%%

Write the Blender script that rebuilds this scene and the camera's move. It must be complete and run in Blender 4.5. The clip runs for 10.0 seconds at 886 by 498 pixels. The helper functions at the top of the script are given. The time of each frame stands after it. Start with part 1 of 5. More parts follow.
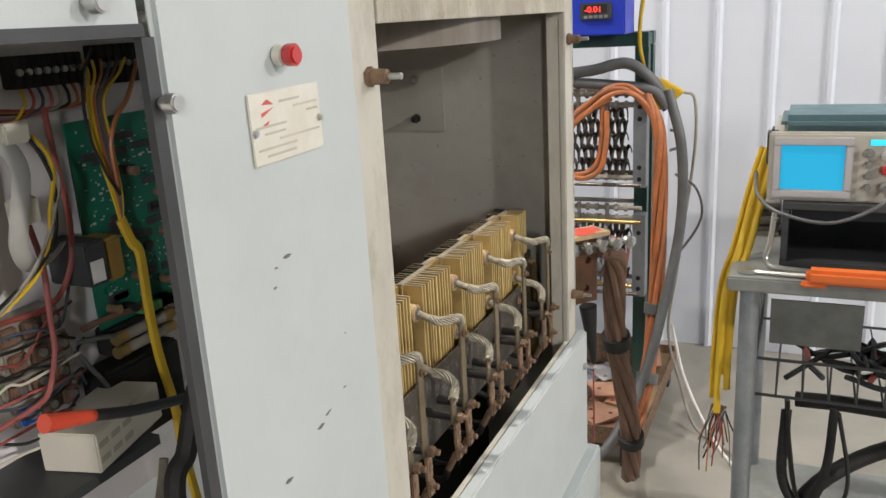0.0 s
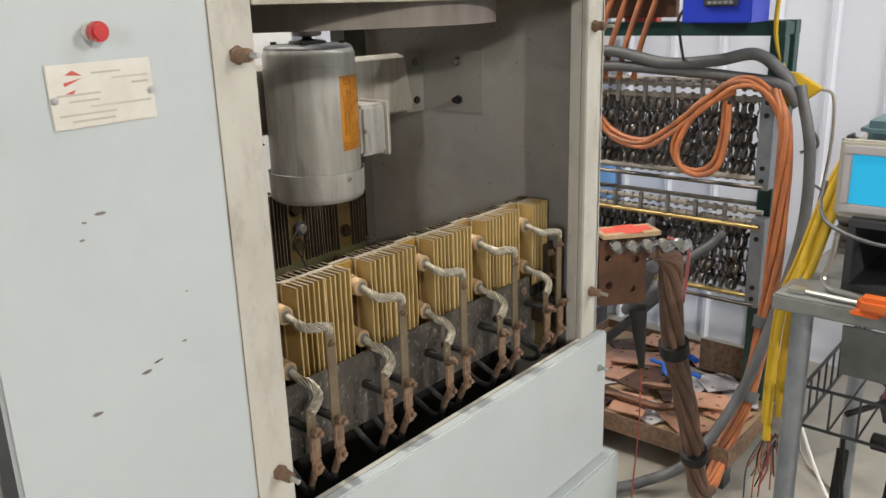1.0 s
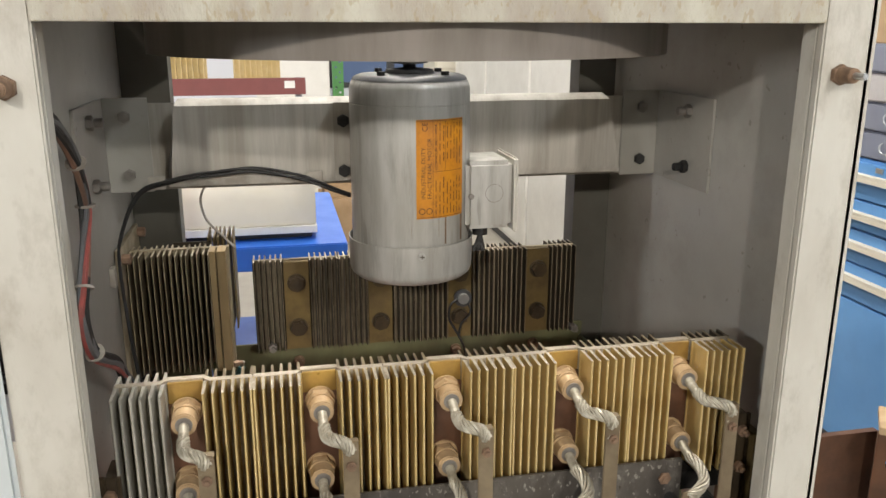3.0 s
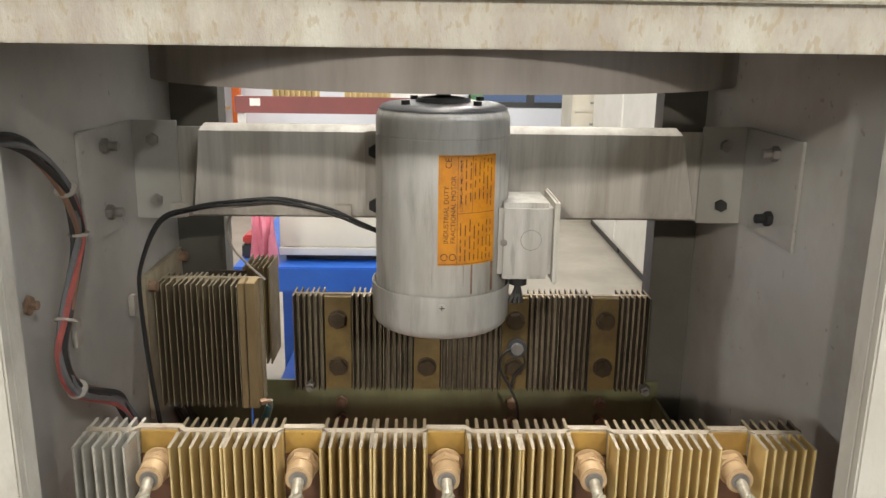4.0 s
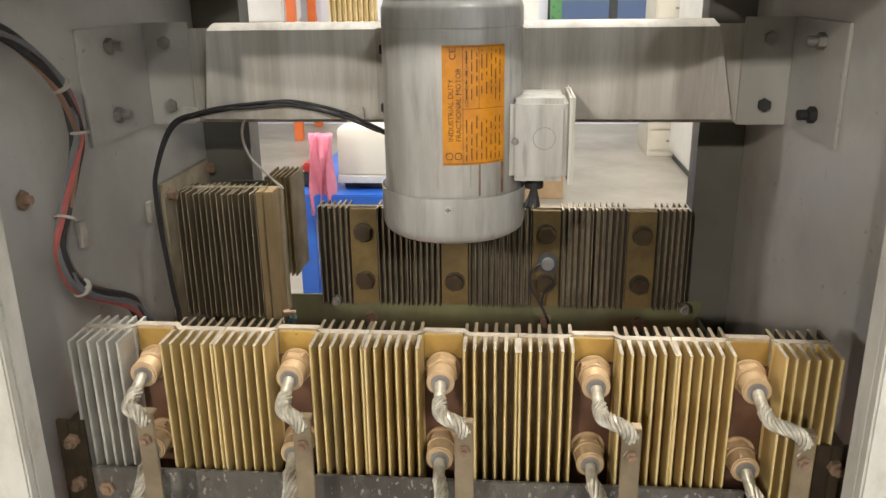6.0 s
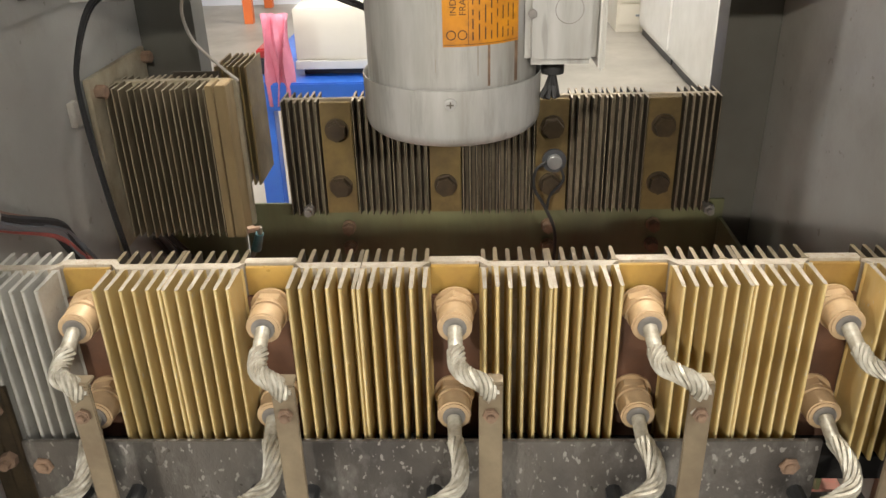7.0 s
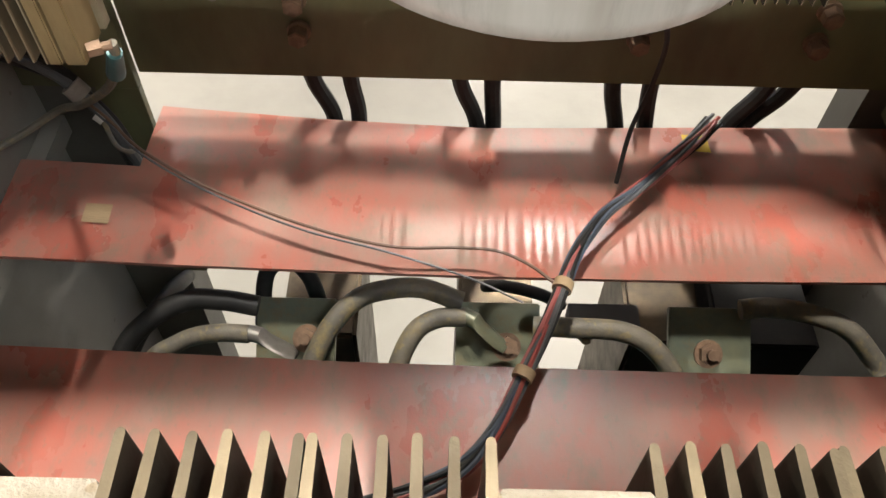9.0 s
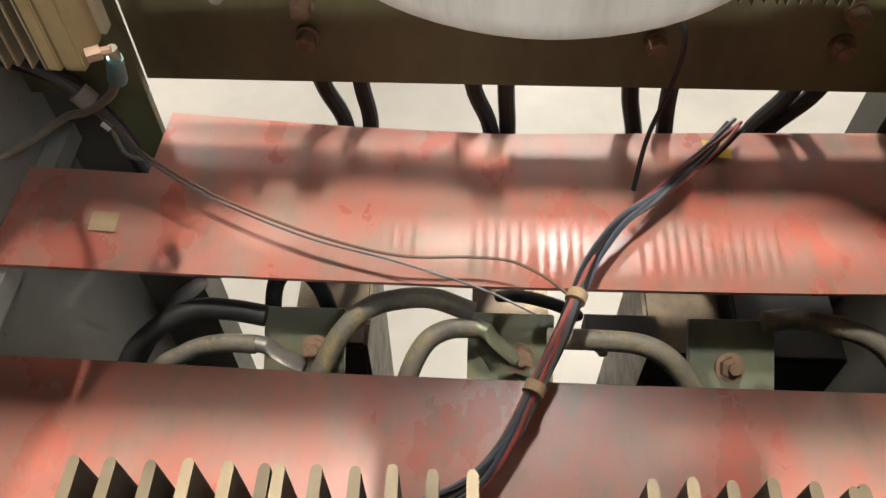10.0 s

%%

Please set down each line of the data above exactly as written, without the pictures.

Write the Blender script that rebuilds this scene and the camera's move. It must be complete and run in Blender 4.5. The clip runs for 10.0 seconds at 886 by 498 pixels. The helper functions at the top of the script are given. The time of each frame stands after it. Start with part 1 of 5. More parts follow.
0.0 s
1.0 s
3.0 s
4.0 s
6.0 s
7.0 s
9.0 s
10.0 s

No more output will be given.